Cuenta Hockney que los ojos se le cansan de tanto mirar. Cuando los músculos oculares dicen basta, el pintor se echa en la cama, se desprende de sus gafas redondas de miope y cierra los ojos. Va reconstruyendo la visión con su memoria. Se diría que ha observado tanto, que ha mirado tanto, que ha visto crecer la hierba. En esos días en Bridlington seguro que recordó más de una vez a su admirado Monet. A ambos pintores les une el delirio por pintar hasta la última hoja del paisaje que les envuelve. Monet se obsesionó con los nenúfares. Hockney lo ha hecho con los árboles.
Una de sus series, la que ha llamado El túnel, una pista forestal flanqueada por árboles y arbustos que cuando florecen forman un pasillo vegetal, es una sucesión de instantes tocados por el clima. El túnel lo pintó por primera vez en 2005 y ha vuelto a él con tozudez una y otra vez.
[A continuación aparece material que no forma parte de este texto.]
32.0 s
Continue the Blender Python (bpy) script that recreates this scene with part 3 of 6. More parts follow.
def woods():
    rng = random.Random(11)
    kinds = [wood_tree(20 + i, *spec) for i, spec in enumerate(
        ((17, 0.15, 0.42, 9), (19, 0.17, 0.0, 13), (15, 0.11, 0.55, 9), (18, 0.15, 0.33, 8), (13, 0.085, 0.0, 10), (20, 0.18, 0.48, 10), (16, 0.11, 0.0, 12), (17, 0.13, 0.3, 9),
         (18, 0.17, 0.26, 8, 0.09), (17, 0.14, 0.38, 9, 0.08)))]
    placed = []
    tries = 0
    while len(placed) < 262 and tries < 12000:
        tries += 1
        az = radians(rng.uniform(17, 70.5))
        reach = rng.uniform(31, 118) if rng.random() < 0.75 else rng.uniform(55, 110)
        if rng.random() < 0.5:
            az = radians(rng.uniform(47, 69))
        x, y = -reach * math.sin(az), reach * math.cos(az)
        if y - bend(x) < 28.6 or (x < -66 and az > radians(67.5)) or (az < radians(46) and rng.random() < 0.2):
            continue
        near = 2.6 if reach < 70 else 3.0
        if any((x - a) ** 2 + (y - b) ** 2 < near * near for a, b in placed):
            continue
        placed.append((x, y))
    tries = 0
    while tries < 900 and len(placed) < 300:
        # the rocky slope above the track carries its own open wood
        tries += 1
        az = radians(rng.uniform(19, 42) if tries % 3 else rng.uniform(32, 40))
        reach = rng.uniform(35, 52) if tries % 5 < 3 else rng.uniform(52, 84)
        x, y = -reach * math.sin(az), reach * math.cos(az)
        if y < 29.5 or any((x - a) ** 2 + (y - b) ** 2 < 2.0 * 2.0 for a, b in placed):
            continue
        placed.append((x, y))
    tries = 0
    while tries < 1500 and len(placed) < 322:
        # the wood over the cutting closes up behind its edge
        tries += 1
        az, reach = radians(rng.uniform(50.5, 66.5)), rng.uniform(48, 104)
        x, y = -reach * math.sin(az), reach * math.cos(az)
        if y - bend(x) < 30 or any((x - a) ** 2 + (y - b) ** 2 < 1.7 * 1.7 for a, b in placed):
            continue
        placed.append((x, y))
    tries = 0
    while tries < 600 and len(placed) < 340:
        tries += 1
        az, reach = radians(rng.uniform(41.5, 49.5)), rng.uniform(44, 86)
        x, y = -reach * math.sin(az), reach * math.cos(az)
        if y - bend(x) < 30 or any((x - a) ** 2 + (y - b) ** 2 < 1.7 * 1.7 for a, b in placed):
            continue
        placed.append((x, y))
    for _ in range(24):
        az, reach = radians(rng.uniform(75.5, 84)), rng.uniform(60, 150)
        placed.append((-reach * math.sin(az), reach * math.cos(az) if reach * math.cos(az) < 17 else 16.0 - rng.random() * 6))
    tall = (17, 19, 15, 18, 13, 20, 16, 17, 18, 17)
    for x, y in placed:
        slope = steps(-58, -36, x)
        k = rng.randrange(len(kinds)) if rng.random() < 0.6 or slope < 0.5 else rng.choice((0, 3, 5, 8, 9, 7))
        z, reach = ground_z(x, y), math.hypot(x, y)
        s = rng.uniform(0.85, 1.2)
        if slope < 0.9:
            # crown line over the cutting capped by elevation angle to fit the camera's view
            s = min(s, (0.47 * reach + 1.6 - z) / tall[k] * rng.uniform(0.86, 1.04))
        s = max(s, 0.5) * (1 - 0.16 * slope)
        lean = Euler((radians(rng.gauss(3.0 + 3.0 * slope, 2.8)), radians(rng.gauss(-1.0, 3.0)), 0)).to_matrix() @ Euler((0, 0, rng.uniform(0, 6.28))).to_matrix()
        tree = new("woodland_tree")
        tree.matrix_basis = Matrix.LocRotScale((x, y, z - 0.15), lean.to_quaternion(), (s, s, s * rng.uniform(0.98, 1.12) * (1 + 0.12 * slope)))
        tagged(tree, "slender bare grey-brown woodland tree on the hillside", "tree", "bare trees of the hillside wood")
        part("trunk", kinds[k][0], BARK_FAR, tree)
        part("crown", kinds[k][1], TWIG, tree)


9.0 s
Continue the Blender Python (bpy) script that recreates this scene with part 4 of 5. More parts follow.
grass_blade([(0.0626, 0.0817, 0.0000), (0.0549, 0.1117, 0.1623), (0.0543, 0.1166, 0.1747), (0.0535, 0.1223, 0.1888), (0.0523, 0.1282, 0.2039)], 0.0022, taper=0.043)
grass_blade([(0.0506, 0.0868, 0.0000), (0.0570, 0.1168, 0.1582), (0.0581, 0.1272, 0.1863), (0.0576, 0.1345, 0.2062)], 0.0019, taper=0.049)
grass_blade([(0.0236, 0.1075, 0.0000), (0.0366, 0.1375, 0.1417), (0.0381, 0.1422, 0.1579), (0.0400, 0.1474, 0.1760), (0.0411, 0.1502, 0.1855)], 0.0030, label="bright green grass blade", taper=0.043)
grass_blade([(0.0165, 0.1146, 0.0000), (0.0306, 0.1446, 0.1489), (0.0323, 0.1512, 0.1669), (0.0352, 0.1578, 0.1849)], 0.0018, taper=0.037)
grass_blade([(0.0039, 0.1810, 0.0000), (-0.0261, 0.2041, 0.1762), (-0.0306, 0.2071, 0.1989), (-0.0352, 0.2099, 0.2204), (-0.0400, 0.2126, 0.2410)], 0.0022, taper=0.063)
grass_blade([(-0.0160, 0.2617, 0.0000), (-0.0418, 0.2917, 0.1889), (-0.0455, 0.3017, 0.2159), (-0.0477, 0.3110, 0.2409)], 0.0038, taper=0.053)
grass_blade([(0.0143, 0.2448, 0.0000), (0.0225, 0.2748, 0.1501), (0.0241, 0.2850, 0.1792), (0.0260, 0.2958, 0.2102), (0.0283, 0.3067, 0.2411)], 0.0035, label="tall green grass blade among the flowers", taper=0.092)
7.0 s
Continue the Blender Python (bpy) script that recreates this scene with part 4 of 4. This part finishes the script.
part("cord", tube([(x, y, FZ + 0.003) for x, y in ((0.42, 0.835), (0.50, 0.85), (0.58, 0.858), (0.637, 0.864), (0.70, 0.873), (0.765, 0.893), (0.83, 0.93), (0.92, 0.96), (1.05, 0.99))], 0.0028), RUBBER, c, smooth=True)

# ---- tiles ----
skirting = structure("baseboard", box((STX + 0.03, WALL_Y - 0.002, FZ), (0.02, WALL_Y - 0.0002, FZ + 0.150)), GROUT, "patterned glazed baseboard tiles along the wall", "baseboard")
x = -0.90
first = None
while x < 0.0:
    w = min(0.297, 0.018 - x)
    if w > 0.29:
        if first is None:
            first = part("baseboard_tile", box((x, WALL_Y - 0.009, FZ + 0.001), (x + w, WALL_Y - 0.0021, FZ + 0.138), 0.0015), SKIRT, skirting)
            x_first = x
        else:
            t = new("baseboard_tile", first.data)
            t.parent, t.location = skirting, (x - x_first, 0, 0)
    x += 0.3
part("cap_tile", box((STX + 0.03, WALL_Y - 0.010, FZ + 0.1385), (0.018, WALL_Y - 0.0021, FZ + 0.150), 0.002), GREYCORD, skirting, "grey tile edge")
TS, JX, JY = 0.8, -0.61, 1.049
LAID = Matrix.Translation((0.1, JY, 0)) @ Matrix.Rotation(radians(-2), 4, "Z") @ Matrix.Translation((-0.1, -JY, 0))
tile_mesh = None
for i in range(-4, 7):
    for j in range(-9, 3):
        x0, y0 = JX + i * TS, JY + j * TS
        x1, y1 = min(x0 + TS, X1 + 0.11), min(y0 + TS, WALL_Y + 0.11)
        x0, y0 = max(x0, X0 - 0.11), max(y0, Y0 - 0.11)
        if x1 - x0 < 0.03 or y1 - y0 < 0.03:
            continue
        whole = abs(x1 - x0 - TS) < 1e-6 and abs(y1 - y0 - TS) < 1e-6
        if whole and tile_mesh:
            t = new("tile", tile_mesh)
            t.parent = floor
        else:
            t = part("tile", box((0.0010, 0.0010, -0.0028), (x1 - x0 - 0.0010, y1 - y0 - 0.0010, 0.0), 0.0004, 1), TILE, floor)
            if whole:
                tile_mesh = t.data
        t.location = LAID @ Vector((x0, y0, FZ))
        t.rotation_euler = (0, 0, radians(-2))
Pero si hay un gran cuadro, ese es el titulado La llegada de la primavera en Woldgate, East Yorkshire en 2011 (dos mil once), una instalación compuesta por una gran pintura de 32 lienzos rodeada por 51 dibujos realizados con iPad e impresos sobre papel que registran la transición desde el inverno hasta el final de la primavera en un pequeño sendero de Yorkshire. En él se aprecia enseguida la experiencia de Hockney en el diseño de escenografías para ópera.
Uno de sus juegos, un deslumbrante óleo de más de siete metros de largo, es una investigación acerca del sentido del espacio en la obra de Claudio de Lorena El sermón de la montaña (1656). Una visita de Hockney a la Frick Collection en Nueva York fue providencial. El pintor se sintió atraído por el efecto espacial que el artista francés consiguió y desmenuzó la obra de Lorena en 30 lienzos. Cuando dio la pincelada final, lo tituló, con su humor tan inglés, Un mensaje más amplio.
“La exposición es acerca del placer, acerca del placer visual, conectando con la naturaleza. Es una exhibición muy generosa con el espectador”, ha dicho el comisario, Marco Livingstone.
Pocas veces un artista se ha entregado tanto como en esta exposición, grande y total. Más de 190 obras en las que ha experimentado con técnicas, luces, colores, sensaciones, recuerdos que marcan una vida desde la niñez.
La exposición ‘David Hockney: una visión más amplia’ podrá verse en el Guggenheim de Bilbao del 15 de mayo al 30 de septiembre.